As long as I have lived, whatever he has
said to me, in the moment, of the facts of
our lives, has somehow embarrassed me, his way
of making things plain—as if, in my silence,
I had not thought of them—and of course his death,
not far off, is a secret I have chosen
to keep to myself. Riding home on the train,
thinking of my daughter, I resolve that when
I am old I will not speak of what will make
her sad, yet now, in the dark days of autumn,
I know what is possible and what is not.

Learning “what is possible and what is not” is fundamental to Kimmelman’s stance. He sees it in the art that he admires, as in “The Deception,” based on a still life of Giorgio Morandi. As Kimmelman notes of the artist and his painting,

he must have thought, once he knew
he loved to paint, to leave things
unspoken—the mute smears of
color, the bare ground of the
horizontal—a made world,
his stubborn craft what there is.

Poets cannot really “leave things unspoken,” but they can learn what will suffice. Like Morandi, Kimmelman lays out the terms of his work with a deliberate bareness, trusting to a power of suggestion (not produced by symbolism, but more simply, by syntax measured against syllable count) that will sustain and complete the poem. The phrase “a made world” takes us back to William Bronk, perhaps the greatest of Kimmelman’s immediate precursors. For Bronk, as for Morandi, and as for Kimmelman, the work of art is always “a made world,” a binding of desire and a stubborn, necessary turning of the artist’s materials back upon themselves to achieve an otherwise impossible sufficiency. It is the artist’s way of testing reality, of seeing what is and what is to come. Thus, in “Friends Gone,”
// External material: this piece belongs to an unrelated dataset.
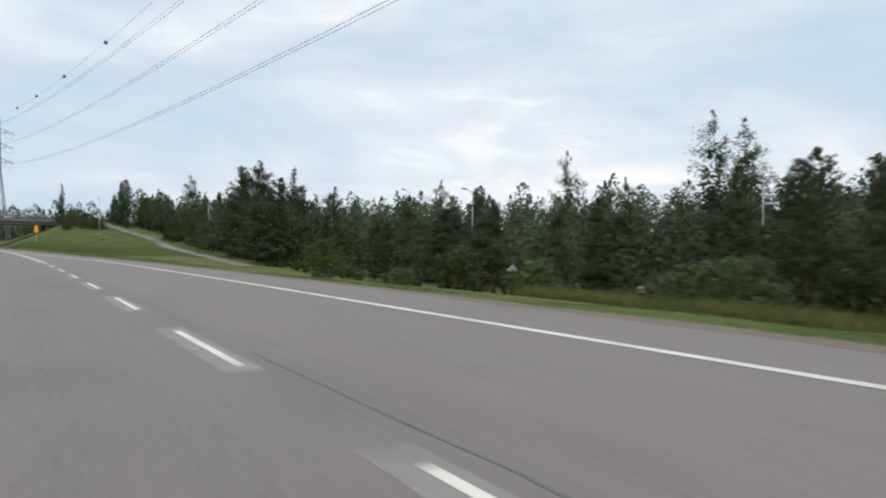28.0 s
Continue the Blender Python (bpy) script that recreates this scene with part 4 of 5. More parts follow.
def bulged(mb):
    mb.v = [(x, y - 0.40 * (1 - (x / 1.525) ** 2) - 0.135, z) for x, y, z in mb.v]
    return mb


def fan_mesh(scale, y, extra):
    mb = Mb()
    pts = [(q[0], q[2]) for q in emblem(scale, 0, extra).v[:29]]
    c = (0.0, EZ - 0.2)
    for k in range(len(pts)):
        p, q = pts[k], pts[(k + 1) % len(pts)]
        for u0, u1 in ((0, 0.5), (0.5, 1)):
            l = lambda a, u: (c[0] + (a[0] - c[0]) * u, y, c[1] + (a[1] - c[1]) * u)
            if u0 == 0:
                mb.face(l(p, 0), l(q, u1), l(p, u1))
            else:
                mb.face(l(p, u0), l(q, u0), l(q, u1), l(p, u1))
    mb.f = [q[::-1] for q in mb.f]
    return bulged(mb)


part("emblem_rim", fan_mesh(1.03, 0.0, 0.09), M_RED, board, "red emblem border")
part("emblem_field", fan_mesh(0.9, -0.012, 0.0), M_YELLOW, board, "yellow emblem")
for k in range(7):
    a = radians(30 + 20 * k)
    p = [(0.16 * math.cos(a), EZ - 0.85 + 0.2 * math.sin(a)), (1.7 * math.cos(a) * 0.58, EZ - 0.8 + 1.7 * math.sin(a))]
    d = Vector((p[1][0] - p[0][0], p[1][1] - p[0][1])).normalized() * 0.028
    mb = Mb()
    for u0, u1 in ((0, 0.5), (0.5, 1.0)):
        a0 = [p[0][i] + (p[1][i] - p[0][i]) * u0 for i in (0, 1)]
        a1 = [p[0][i] + (p[1][i] - p[0][i]) * u1 for i in (0, 1)]
        mb.face((a0[0] + d.y, -0.025, a0[1] - d.x), (a0[0] - d.y, -0.025, a0[1] + d.x), (a1[0] - d.y, -0.025, a1[1] + d.x), (a1[0] + d.y, -0.025, a1[1] - d.x))
    part("emblem_rib", bulged(mb), M_RED, board)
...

I fill the bird feeder with seed
and rake the leaves—the long winter
soon to arrive at our doorstep—
now, each year, I recall friends

gone forever, more gone than here,
it seems, yet the landscape no more
bare, and the sun, for a while still,
shedding its thin remnants of warmth.

What will suffice us? The elegiac tone that is sustained throughout this volume, presenting, as it does, “its thin remnants of warmth,” indicates that we can make do with love and friendship, which endure even beyond loss. (I wonder if Kimmelman is actually thinking of Bronk himself in this particular poem, since Kimmelman has written a book about his mentor called The “Winter Mind”.) What remains provides warmth through “the long winter.” The poet, so attuned to the discovery and preservation of these remnants, becomes a sort of naturalist, collector and cataloguer not merely of backyard wildlife, but of the minutiae of human life as we live it day by day. Commensurate with such activity and absolutely necessary to its continuity is the poet’s devotion to the minutiae of language. As Kimmelman encourages us at the end of his poem for Robert Creeley,

…The
things of this

world, let us
celebrate
the littlest

of them—the,
by, upon,
you, me, us.

These words, and the relationships to which they give life, prove not to be so little at all.